What needs to be done:
Below are some records. Say in a single number how many of their lines include the word "name".

--- begin Given information ---

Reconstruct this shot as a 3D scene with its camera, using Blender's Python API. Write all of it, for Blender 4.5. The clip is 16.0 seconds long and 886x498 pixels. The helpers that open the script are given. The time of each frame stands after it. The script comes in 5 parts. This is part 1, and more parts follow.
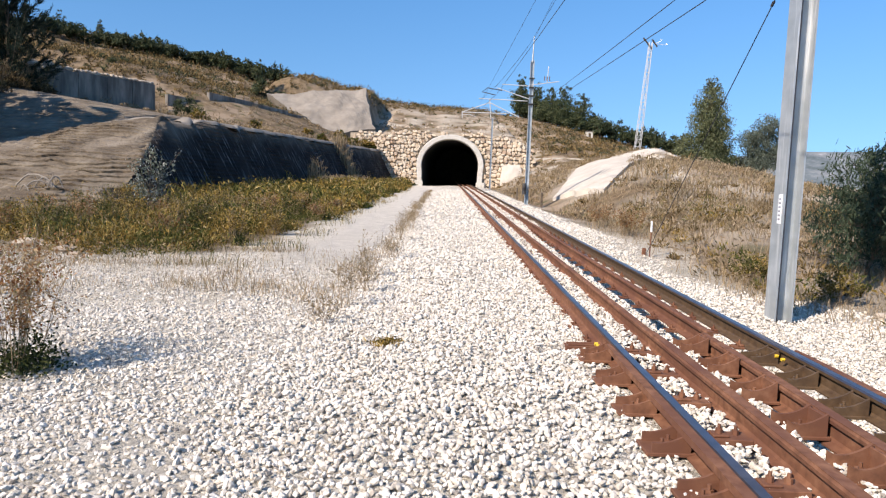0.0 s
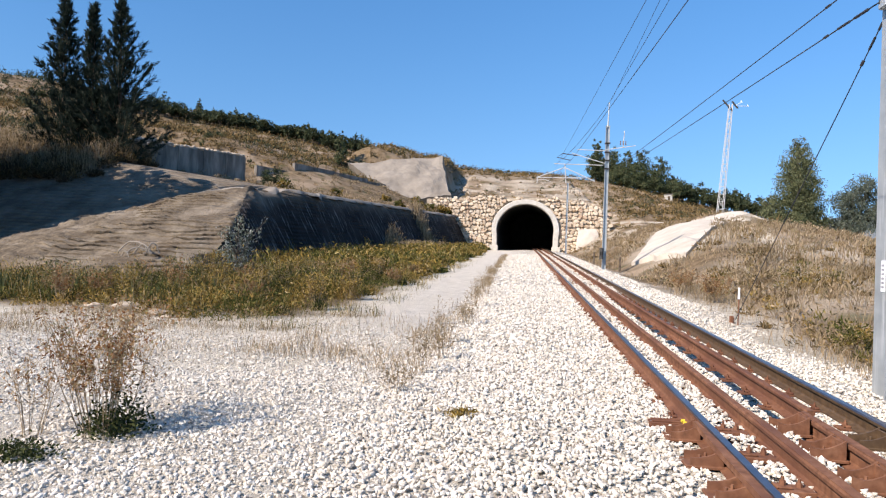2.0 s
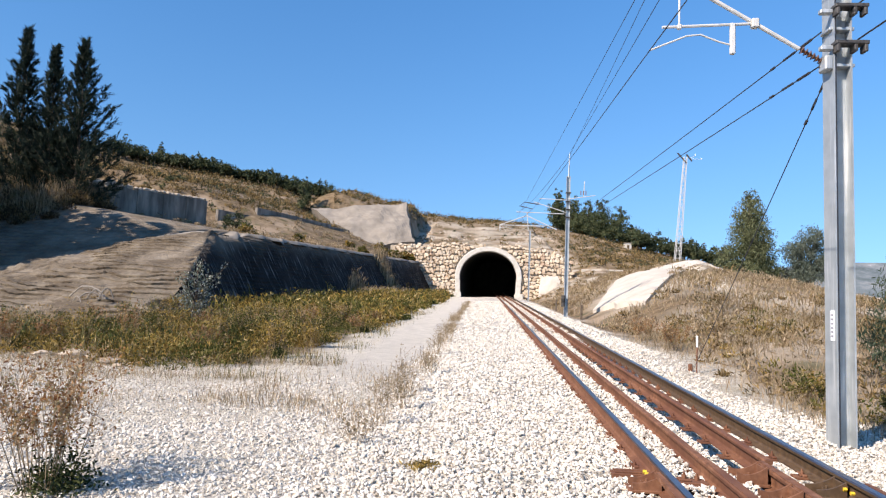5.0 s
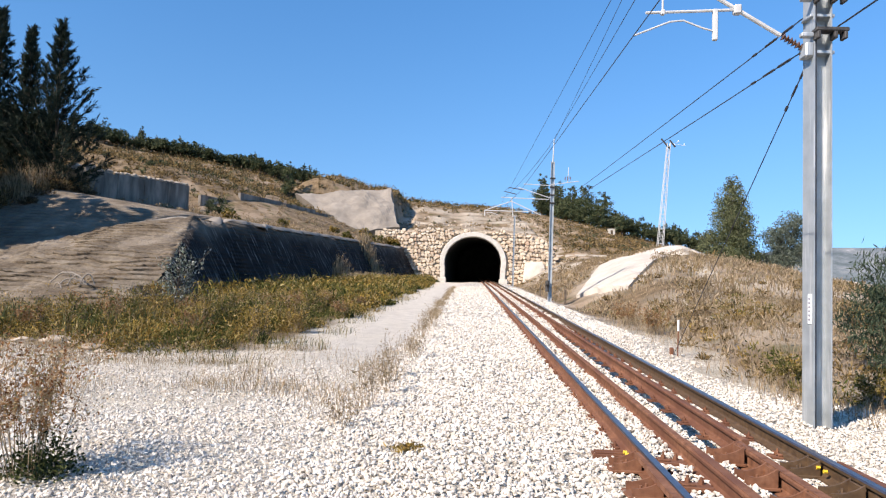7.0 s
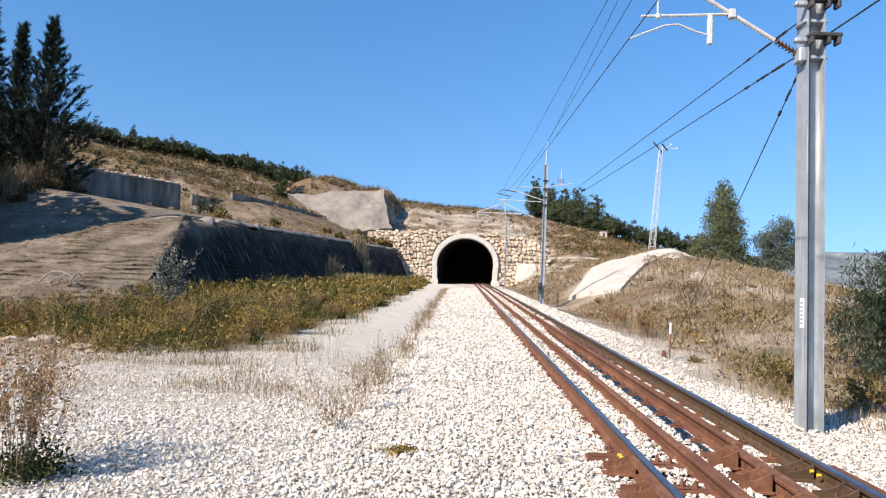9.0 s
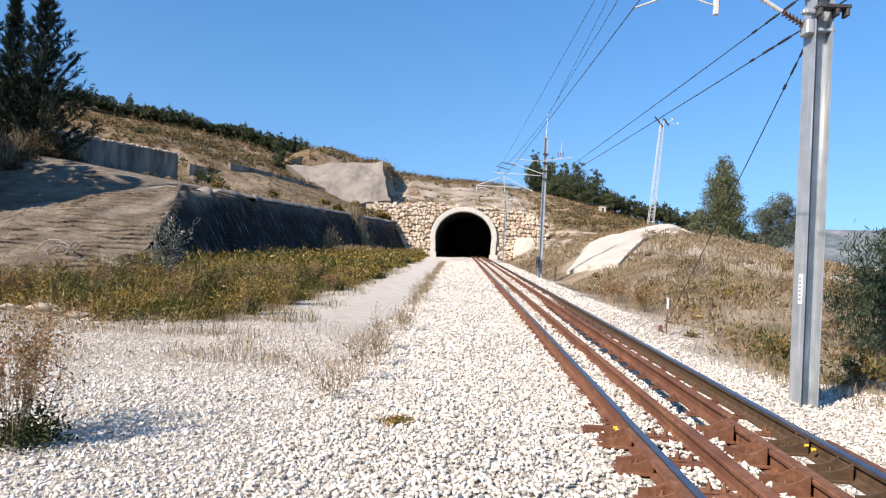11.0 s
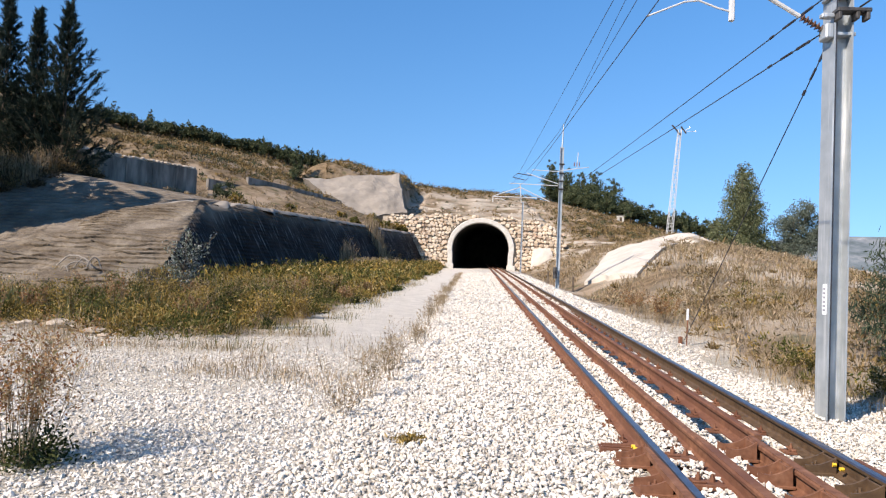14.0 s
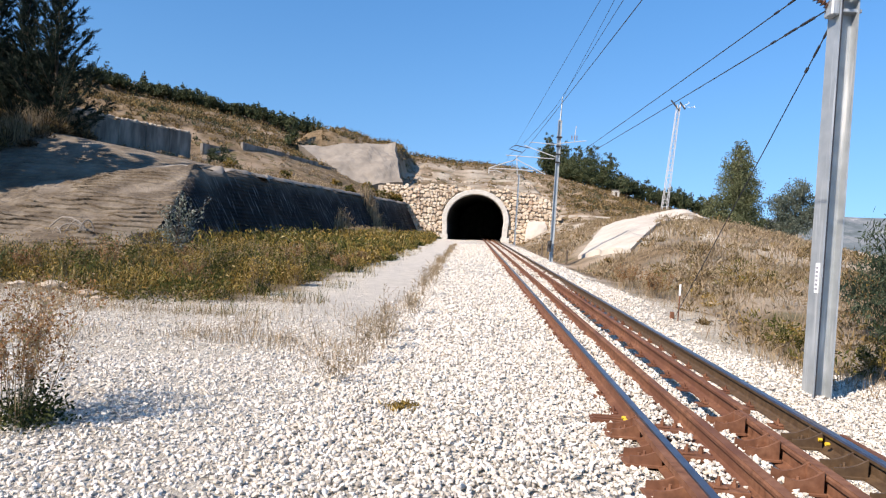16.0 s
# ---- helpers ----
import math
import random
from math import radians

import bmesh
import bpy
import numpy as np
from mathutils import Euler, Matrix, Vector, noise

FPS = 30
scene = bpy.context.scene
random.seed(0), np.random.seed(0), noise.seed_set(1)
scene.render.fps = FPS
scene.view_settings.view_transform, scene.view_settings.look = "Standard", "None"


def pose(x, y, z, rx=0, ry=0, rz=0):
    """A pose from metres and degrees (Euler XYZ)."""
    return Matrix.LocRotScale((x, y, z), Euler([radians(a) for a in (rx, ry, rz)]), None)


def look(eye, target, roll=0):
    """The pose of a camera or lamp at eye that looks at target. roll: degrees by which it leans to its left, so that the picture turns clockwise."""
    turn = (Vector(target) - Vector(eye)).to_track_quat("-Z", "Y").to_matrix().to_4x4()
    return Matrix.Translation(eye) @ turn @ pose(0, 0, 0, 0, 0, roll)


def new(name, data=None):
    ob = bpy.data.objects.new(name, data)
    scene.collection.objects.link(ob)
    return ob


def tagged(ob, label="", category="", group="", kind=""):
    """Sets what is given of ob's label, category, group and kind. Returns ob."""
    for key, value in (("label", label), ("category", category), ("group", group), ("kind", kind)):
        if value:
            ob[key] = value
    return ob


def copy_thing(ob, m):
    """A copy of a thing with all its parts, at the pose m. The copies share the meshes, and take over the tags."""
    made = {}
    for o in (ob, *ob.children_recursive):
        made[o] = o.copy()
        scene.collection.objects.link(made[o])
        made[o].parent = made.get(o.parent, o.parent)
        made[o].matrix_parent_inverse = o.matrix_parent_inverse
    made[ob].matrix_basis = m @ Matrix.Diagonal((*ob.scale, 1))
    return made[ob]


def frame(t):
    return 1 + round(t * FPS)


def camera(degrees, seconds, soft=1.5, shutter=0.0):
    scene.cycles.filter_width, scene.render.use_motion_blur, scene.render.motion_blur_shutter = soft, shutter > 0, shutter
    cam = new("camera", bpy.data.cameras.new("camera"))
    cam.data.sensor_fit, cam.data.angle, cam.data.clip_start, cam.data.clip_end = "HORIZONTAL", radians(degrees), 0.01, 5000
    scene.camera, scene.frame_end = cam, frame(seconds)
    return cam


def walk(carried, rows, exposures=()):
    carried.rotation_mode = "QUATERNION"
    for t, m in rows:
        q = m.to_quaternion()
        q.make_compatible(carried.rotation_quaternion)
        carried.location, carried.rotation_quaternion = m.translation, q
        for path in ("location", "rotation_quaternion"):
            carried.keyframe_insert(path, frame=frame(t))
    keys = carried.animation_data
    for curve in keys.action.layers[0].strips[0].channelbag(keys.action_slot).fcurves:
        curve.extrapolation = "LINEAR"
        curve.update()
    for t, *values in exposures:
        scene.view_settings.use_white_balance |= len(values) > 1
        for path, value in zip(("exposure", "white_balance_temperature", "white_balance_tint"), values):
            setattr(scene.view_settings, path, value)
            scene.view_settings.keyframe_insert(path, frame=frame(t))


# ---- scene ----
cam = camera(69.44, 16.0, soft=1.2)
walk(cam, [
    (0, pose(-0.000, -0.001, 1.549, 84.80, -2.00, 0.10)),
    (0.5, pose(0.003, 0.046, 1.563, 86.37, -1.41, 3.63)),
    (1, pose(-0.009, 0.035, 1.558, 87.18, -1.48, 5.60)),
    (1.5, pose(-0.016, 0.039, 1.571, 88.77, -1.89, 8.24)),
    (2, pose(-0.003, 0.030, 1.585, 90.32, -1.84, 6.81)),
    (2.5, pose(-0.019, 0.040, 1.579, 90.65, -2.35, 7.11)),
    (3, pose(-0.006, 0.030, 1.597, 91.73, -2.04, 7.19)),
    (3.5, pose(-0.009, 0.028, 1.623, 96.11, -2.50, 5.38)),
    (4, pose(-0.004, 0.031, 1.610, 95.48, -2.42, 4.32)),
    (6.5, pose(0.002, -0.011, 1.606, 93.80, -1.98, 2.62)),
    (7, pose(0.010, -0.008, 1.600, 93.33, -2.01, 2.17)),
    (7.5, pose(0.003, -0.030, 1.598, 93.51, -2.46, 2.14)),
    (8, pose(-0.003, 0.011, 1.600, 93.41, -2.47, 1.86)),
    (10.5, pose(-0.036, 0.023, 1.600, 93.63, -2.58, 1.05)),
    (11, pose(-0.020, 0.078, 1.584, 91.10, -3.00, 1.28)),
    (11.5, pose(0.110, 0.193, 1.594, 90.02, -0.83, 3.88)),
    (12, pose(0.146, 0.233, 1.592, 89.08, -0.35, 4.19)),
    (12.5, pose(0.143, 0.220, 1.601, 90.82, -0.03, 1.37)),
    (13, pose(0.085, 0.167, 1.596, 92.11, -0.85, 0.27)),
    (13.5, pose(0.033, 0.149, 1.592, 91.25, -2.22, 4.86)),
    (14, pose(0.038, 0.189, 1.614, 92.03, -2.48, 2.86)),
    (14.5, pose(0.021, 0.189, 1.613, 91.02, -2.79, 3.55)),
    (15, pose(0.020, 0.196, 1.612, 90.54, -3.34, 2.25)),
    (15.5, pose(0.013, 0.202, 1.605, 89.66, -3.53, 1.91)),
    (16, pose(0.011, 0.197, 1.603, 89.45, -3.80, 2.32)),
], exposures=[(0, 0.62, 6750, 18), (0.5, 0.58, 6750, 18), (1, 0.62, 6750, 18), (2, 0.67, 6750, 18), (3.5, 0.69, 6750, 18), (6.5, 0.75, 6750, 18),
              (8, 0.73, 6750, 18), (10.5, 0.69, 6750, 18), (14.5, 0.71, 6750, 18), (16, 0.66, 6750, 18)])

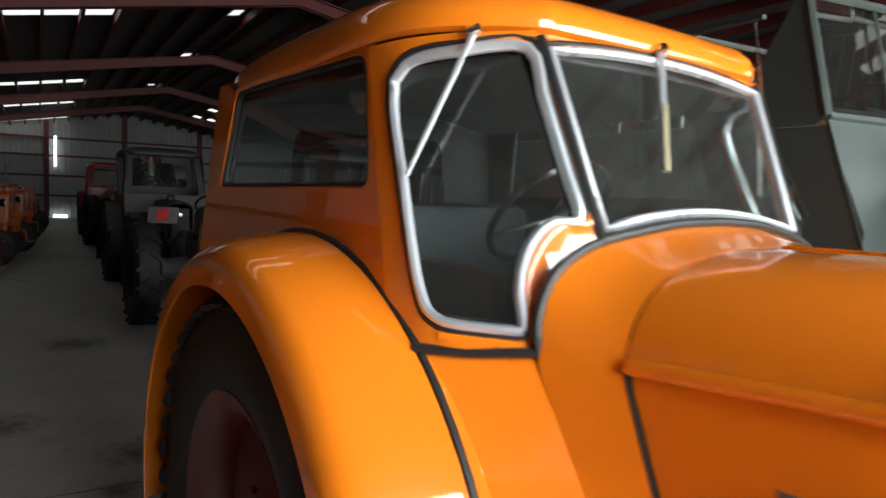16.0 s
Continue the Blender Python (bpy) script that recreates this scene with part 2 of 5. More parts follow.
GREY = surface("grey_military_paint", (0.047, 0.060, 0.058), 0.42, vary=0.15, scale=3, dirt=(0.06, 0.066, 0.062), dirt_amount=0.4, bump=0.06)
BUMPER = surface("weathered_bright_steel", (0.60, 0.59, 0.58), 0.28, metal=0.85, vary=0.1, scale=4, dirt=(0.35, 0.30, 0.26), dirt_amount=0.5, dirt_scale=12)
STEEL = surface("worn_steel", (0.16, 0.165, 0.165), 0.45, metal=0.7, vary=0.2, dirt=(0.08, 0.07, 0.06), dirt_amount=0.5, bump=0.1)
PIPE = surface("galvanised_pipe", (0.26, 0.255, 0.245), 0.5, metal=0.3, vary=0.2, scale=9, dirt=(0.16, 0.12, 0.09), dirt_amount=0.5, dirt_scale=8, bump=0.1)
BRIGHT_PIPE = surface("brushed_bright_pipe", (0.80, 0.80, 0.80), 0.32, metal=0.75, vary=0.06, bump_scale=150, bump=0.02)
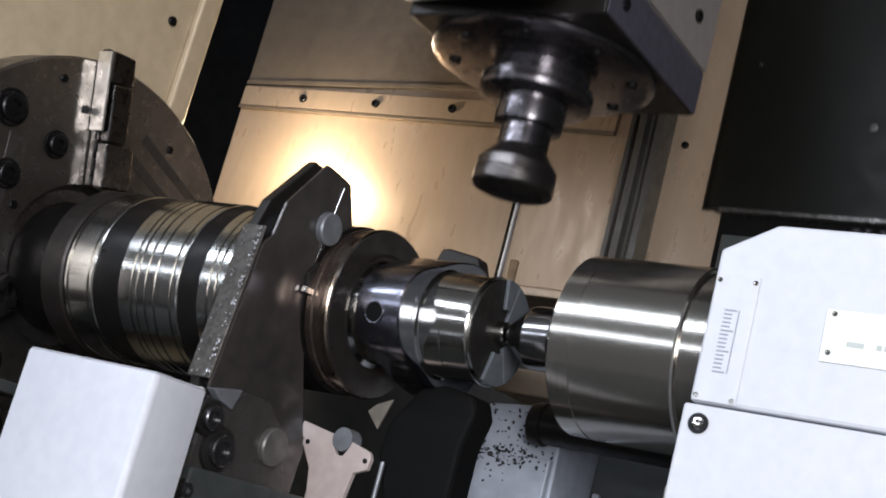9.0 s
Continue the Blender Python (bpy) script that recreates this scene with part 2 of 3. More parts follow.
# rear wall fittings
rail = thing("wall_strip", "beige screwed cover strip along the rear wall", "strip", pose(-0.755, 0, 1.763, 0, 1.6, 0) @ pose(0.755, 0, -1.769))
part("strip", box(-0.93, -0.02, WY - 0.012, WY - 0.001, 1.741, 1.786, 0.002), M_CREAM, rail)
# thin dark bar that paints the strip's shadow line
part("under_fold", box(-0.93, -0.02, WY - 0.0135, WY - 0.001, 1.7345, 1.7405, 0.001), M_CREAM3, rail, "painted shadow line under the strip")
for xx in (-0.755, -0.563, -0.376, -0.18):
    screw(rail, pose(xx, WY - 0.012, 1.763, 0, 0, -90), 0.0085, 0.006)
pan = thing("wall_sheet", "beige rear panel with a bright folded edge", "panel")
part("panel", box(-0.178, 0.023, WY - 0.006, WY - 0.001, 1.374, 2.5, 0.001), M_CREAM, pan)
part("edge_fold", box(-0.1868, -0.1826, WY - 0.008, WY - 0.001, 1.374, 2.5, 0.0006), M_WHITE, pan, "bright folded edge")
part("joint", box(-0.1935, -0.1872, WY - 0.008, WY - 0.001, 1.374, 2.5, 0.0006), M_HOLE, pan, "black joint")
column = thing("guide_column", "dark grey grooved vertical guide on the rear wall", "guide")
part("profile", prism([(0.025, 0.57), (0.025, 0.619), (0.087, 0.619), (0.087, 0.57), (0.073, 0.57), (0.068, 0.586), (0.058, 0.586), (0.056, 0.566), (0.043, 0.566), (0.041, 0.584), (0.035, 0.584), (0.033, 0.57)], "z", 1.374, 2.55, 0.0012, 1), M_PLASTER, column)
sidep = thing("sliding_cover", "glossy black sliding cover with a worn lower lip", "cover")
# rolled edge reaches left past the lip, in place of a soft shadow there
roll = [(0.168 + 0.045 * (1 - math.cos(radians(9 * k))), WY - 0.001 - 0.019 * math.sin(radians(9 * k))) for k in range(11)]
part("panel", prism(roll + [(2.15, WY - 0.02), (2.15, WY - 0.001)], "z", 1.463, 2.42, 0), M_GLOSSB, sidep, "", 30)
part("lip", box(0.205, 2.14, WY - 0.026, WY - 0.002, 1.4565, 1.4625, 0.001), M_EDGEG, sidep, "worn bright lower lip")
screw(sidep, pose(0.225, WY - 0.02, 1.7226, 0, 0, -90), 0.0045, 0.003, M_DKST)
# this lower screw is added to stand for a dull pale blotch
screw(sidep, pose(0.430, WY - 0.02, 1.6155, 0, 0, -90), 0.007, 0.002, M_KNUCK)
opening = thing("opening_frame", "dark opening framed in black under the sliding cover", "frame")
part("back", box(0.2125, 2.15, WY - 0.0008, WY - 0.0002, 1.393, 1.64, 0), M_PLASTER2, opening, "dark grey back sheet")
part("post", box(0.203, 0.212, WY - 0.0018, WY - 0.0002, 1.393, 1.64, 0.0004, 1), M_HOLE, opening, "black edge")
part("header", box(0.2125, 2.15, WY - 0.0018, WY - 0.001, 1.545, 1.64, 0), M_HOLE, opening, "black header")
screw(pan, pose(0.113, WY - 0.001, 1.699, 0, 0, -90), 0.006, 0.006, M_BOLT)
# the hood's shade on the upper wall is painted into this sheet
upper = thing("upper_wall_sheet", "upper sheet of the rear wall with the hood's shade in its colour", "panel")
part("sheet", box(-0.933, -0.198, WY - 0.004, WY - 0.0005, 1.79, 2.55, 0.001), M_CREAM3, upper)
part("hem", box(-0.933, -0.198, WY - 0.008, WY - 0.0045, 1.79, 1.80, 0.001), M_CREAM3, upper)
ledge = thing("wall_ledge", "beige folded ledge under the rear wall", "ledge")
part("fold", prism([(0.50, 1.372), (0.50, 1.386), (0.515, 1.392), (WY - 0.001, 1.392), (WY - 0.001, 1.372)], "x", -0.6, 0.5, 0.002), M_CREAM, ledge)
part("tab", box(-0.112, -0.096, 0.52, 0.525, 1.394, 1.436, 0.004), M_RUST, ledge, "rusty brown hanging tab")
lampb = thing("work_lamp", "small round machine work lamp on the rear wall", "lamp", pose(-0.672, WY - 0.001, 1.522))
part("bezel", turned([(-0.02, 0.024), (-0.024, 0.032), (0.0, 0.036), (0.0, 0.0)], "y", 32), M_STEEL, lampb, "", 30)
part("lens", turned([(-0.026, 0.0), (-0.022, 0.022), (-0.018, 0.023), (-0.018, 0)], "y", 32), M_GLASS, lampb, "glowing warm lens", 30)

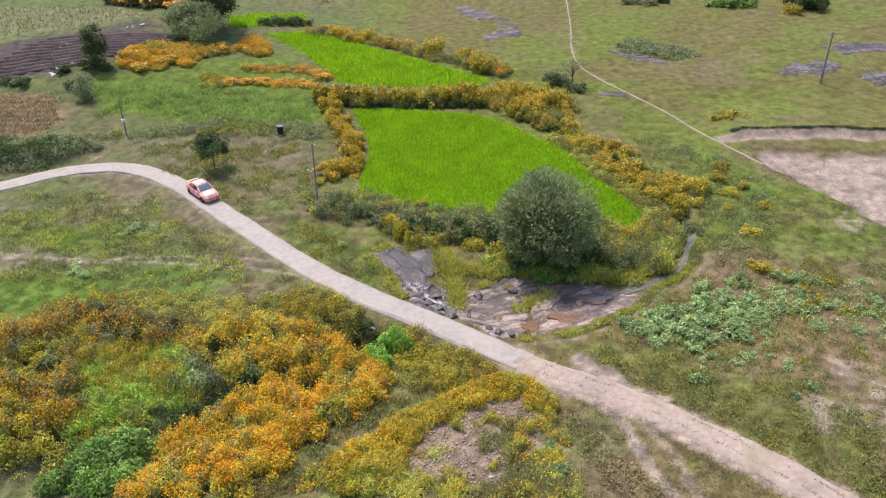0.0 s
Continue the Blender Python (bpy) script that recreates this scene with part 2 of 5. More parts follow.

--- end Given information ---

Correct response:
2